Guille Macho

Personal information
- Full name: Guillermo Macho Muñoz
- Date of birth: 3 January 2003 (age 23)
- Place of birth: Madrid, Spain
- Height: 1.75 m (5 ft 9 in)
- Position: Midfielder

Team information
- Current team: Eldense
- Number: 18

Youth career
- 2013–2021: Atlético Madrid
- 2021–2022: Fuenlabrada

Senior career*
- Years: Team / Apps / (Gls)
- 2022–2023: Alcalá / 30 / (4)
- 2023–2024: SS Reyes / 31 / (2)
- 2024–2025: Zamora / 37 / (0)
- 2025–: Eldense / 35 / (2)

= Guille Macho =

Spanish footballer

Guillermo "Guille" Macho Muñoz (born 3 January 2003) is a Spanish footballer who plays as a midfielder for CD Eldense.

==Career==
Born in Madrid, Macho joined Atlético Madrid's youth sides in 2013, aged ten. He left the club in 2021, and finished his formation with CF Fuenlabrada before signing for Tercera Federación side RSD Alcalá on 4 August 2022.

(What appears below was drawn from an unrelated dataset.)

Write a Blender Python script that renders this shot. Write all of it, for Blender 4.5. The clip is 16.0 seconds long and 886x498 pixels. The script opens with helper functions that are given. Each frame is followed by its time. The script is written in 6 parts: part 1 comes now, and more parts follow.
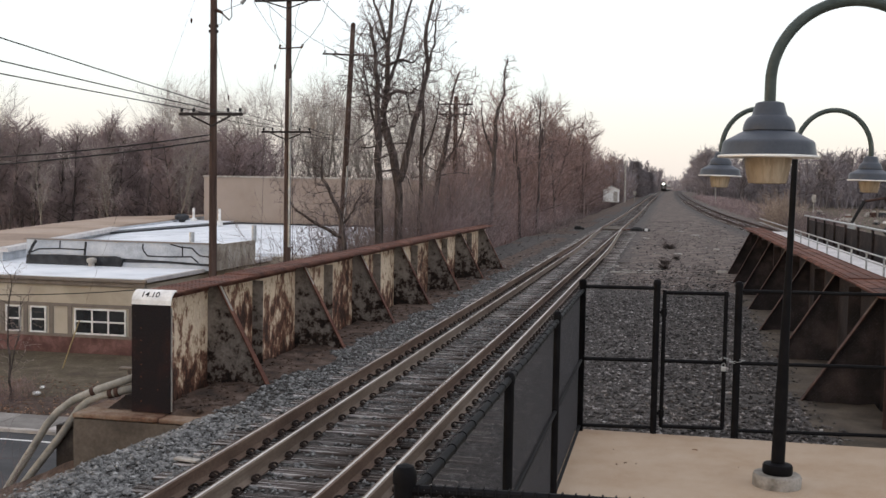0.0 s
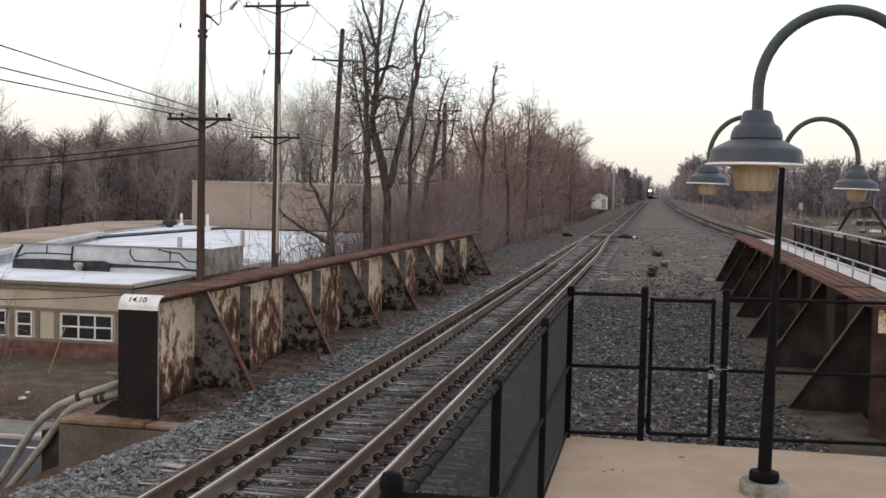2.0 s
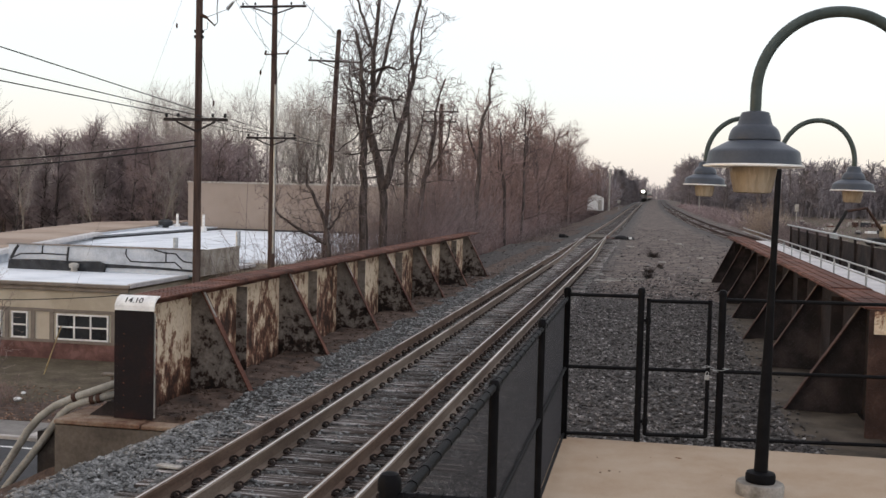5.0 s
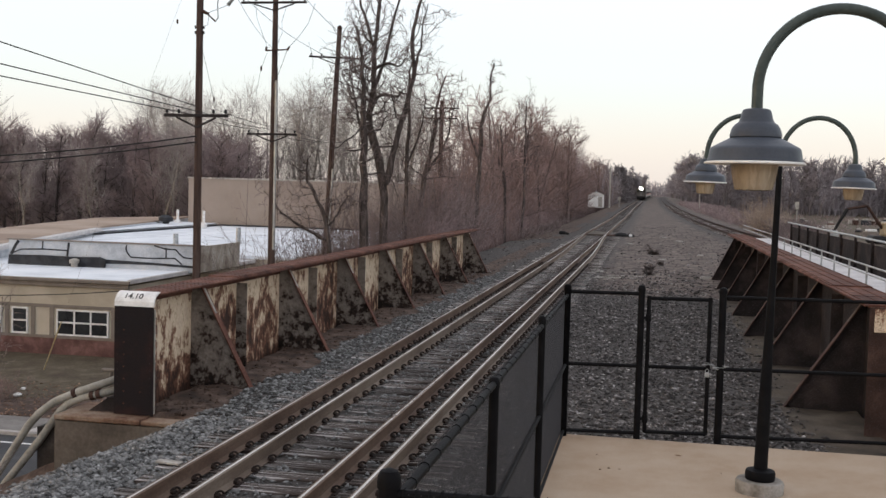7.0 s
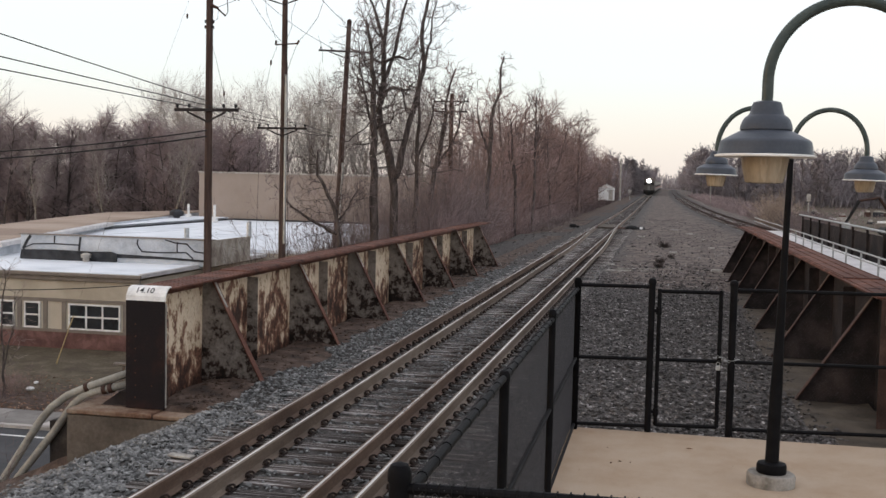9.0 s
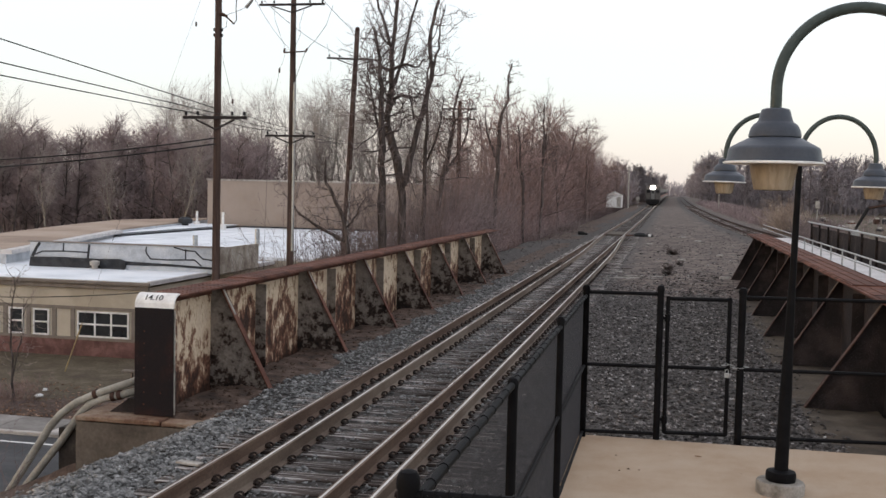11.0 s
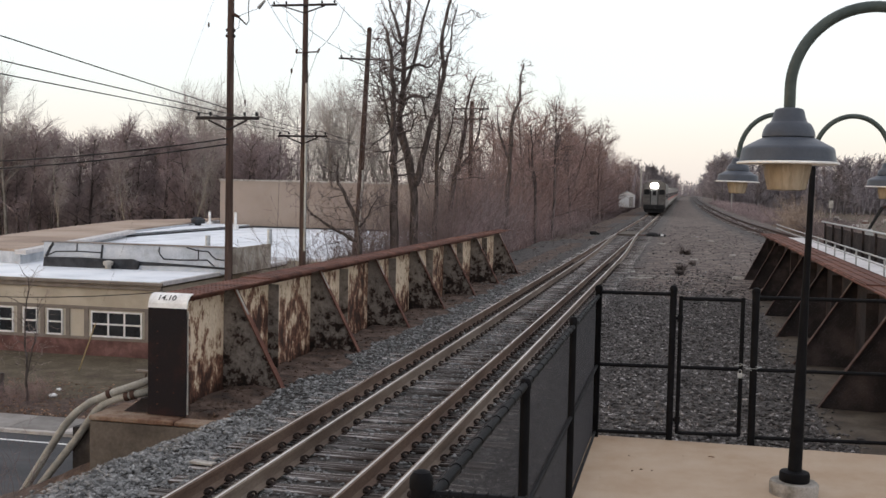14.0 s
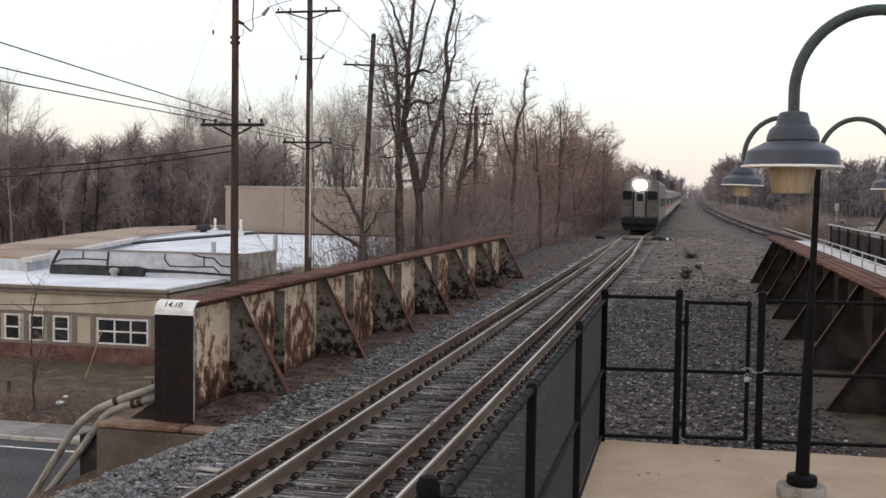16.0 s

On 18 July 2023, after being regularly used, Macho moved to UD San Sebastián de los Reyes in the Segunda Federación. Again a first-choice, he agreed to a deal with Primera Federación side Zamora CF roughly one year later.

On 11 July 2025, Macho signed a two-year contract with CD Eldense also in the third division. The following 11 June, after scoring once in 36 matches overall during the season as the club returned to Segunda División at first attempt, he extended his link for a further year.

Macho made his professional debut on 17 August 2026, starting in a 3–0 away loss to UD Almería. He scored his first goal in the second division five days later, netting his side's second through an olympic goal in a 2–2 home draw against Cádiz CF.